Provided data
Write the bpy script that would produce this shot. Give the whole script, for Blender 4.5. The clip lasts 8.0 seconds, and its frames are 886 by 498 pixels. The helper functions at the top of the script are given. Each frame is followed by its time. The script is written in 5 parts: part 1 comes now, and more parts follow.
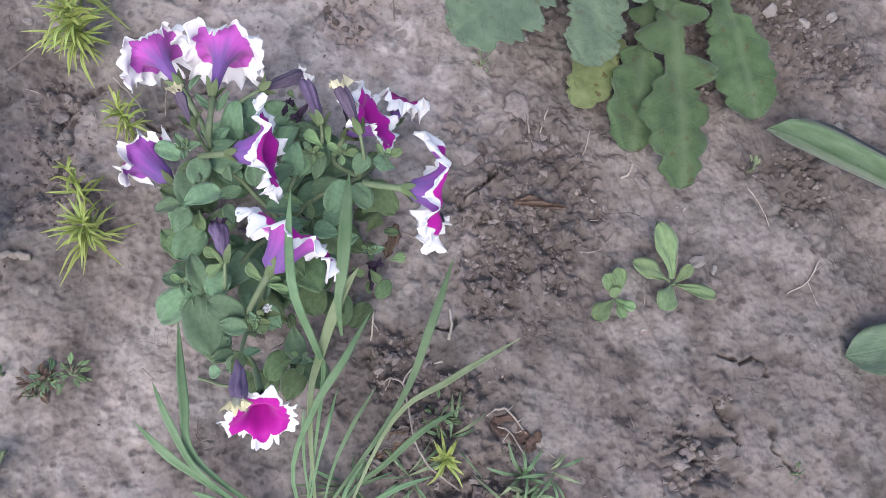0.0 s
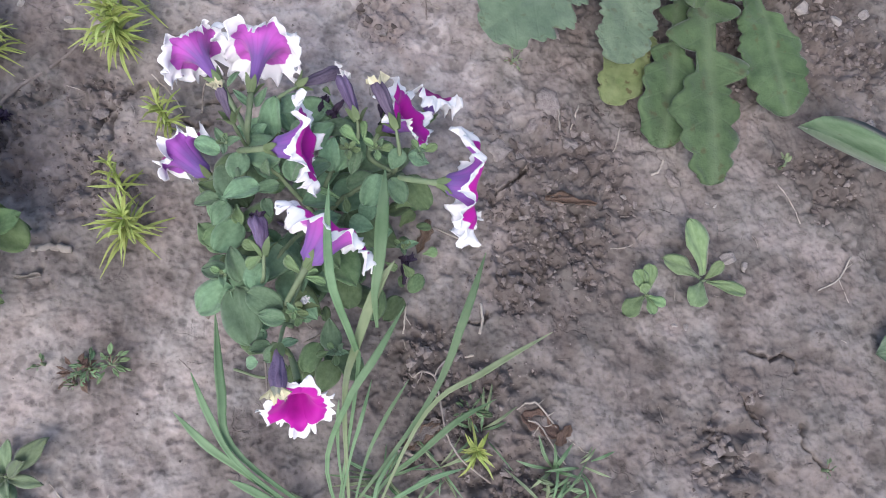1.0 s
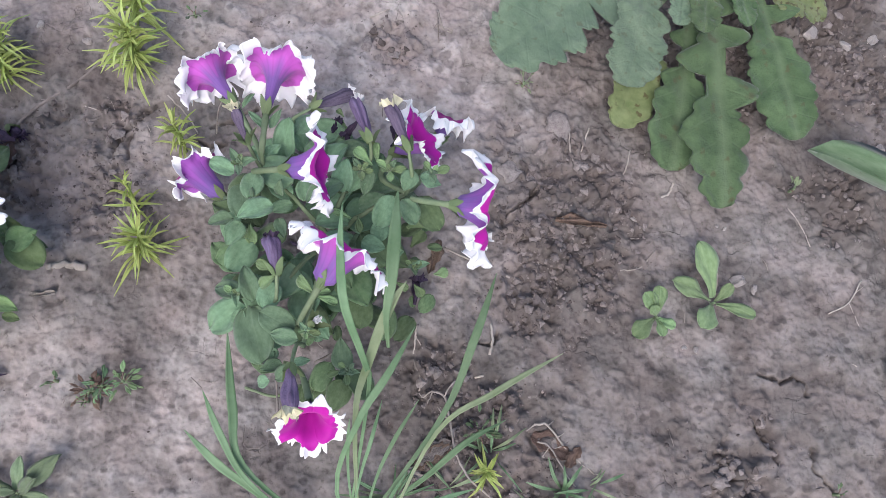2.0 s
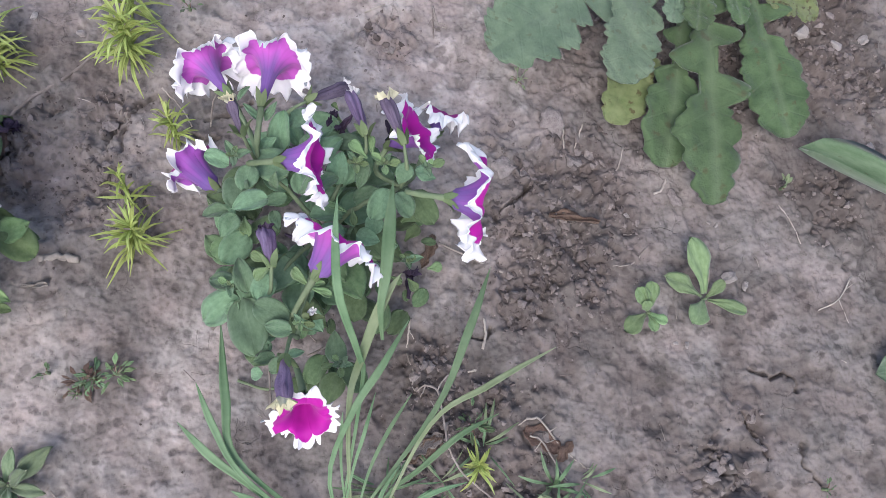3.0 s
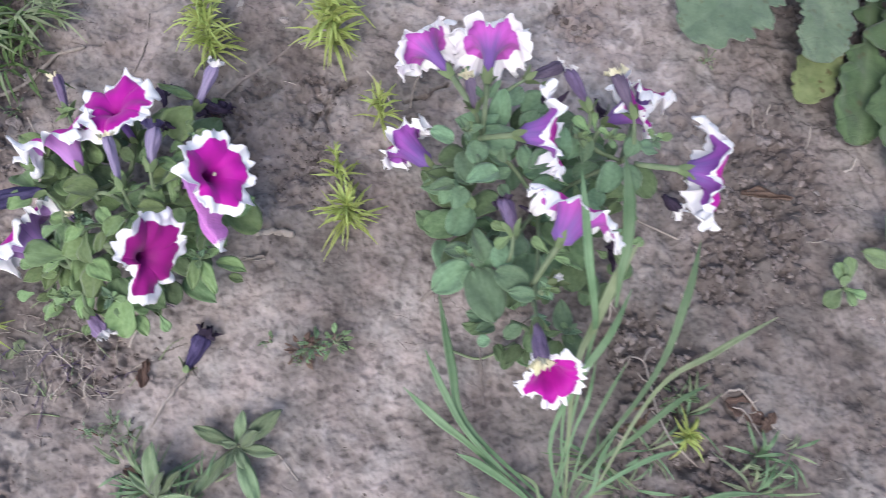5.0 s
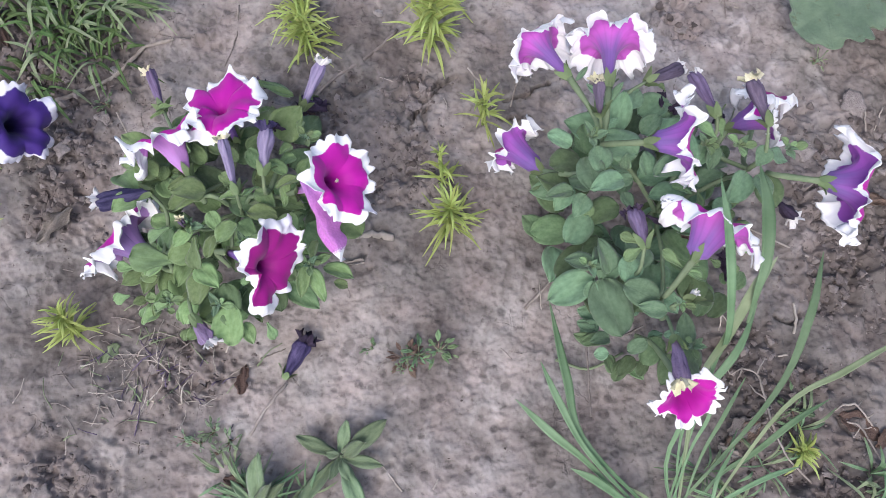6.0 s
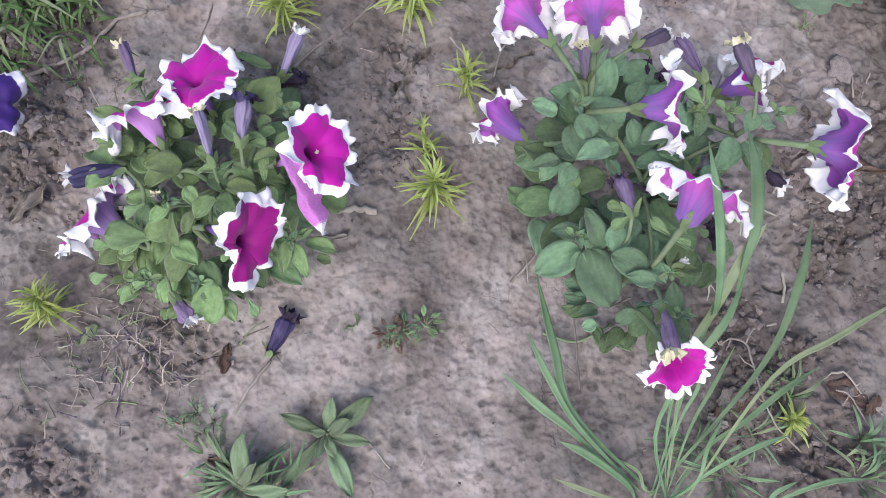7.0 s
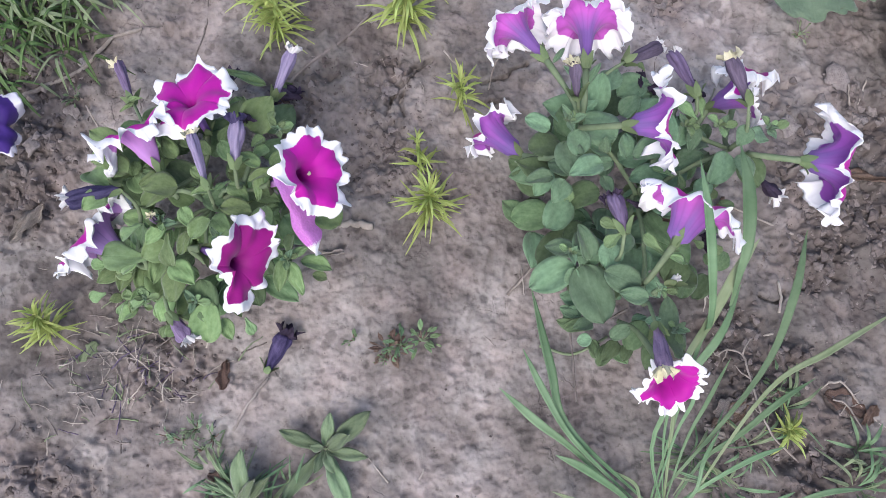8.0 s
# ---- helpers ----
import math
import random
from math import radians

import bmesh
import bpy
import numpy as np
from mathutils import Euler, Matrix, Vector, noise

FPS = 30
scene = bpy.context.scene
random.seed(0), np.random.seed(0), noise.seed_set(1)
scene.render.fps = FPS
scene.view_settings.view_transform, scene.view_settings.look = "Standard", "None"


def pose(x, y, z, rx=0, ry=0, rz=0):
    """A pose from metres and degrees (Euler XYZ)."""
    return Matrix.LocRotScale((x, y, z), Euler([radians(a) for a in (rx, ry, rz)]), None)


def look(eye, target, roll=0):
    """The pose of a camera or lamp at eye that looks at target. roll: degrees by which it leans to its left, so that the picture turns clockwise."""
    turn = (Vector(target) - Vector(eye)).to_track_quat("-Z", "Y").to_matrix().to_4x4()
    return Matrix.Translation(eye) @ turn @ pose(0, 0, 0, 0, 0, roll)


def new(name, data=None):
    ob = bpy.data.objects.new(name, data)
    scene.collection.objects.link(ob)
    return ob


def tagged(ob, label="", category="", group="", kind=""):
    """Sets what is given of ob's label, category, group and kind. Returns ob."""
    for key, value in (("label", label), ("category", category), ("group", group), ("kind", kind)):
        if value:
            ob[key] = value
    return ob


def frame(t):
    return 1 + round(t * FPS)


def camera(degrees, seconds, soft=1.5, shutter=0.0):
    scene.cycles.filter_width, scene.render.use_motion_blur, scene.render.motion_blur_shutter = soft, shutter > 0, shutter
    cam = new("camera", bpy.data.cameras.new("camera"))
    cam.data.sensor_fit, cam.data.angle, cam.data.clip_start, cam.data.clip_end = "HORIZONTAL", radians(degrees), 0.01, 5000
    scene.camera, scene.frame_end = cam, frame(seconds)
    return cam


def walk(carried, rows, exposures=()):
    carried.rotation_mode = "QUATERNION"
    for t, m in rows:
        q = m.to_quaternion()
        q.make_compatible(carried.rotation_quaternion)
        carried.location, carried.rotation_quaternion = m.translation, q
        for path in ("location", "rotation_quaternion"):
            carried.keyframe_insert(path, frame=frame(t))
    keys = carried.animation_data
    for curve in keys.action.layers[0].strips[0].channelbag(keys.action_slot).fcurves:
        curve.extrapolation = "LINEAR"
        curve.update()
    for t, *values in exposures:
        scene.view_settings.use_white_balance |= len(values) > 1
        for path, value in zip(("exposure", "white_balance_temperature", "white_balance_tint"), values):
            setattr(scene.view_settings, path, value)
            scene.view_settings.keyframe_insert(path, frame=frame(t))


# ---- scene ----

Work required
Repeat the listing verbatim. Skip the pictures.

Reply
Write the bpy script that would produce this shot. Give the whole script, for Blender 4.5. The clip lasts 8.0 seconds, and its frames are 886 by 498 pixels. The helper functions at the top of the script are given. Each frame is followed by its time. The script is written in 5 parts: part 1 comes now, and more parts follow.
0.0 s
1.0 s
2.0 s
3.0 s
5.0 s
6.0 s
7.0 s
8.0 s
# ---- helpers ----
import math
import random
from math import radians

import bmesh
import bpy
import numpy as np
from mathutils import Euler, Matrix, Vector, noise

FPS = 30
scene = bpy.context.scene
random.seed(0), np.random.seed(0), noise.seed_set(1)
scene.render.fps = FPS
scene.view_settings.view_transform, scene.view_settings.look = "Standard", "None"


def pose(x, y, z, rx=0, ry=0, rz=0):
    """A pose from metres and degrees (Euler XYZ)."""
    return Matrix.LocRotScale((x, y, z), Euler([radians(a) for a in (rx, ry, rz)]), None)


def look(eye, target, roll=0):
    """The pose of a camera or lamp at eye that looks at target. roll: degrees by which it leans to its left, so that the picture turns clockwise."""
    turn = (Vector(target) - Vector(eye)).to_track_quat("-Z", "Y").to_matrix().to_4x4()
    return Matrix.Translation(eye) @ turn @ pose(0, 0, 0, 0, 0, roll)


def new(name, data=None):
    ob = bpy.data.objects.new(name, data)
    scene.collection.objects.link(ob)
    return ob


def tagged(ob, label="", category="", group="", kind=""):
    """Sets what is given of ob's label, category, group and kind. Returns ob."""
    for key, value in (("label", label), ("category", category), ("group", group), ("kind", kind)):
        if value:
            ob[key] = value
    return ob


def frame(t):
    return 1 + round(t * FPS)


def camera(degrees, seconds, soft=1.5, shutter=0.0):
    scene.cycles.filter_width, scene.render.use_motion_blur, scene.render.motion_blur_shutter = soft, shutter > 0, shutter
    cam = new("camera", bpy.data.cameras.new("camera"))
    cam.data.sensor_fit, cam.data.angle, cam.data.clip_start, cam.data.clip_end = "HORIZONTAL", radians(degrees), 0.01, 5000
    scene.camera, scene.frame_end = cam, frame(seconds)
    return cam


def walk(carried, rows, exposures=()):
    carried.rotation_mode = "QUATERNION"
    for t, m in rows:
        q = m.to_quaternion()
        q.make_compatible(carried.rotation_quaternion)
        carried.location, carried.rotation_quaternion = m.translation, q
        for path in ("location", "rotation_quaternion"):
            carried.keyframe_insert(path, frame=frame(t))
    keys = carried.animation_data
    for curve in keys.action.layers[0].strips[0].channelbag(keys.action_slot).fcurves:
        curve.extrapolation = "LINEAR"
        curve.update()
    for t, *values in exposures:
        scene.view_settings.use_white_balance |= len(values) > 1
        for path, value in zip(("exposure", "white_balance_temperature", "white_balance_tint"), values):
            setattr(scene.view_settings, path, value)
            scene.view_settings.keyframe_insert(path, frame=frame(t))


# ---- scene ----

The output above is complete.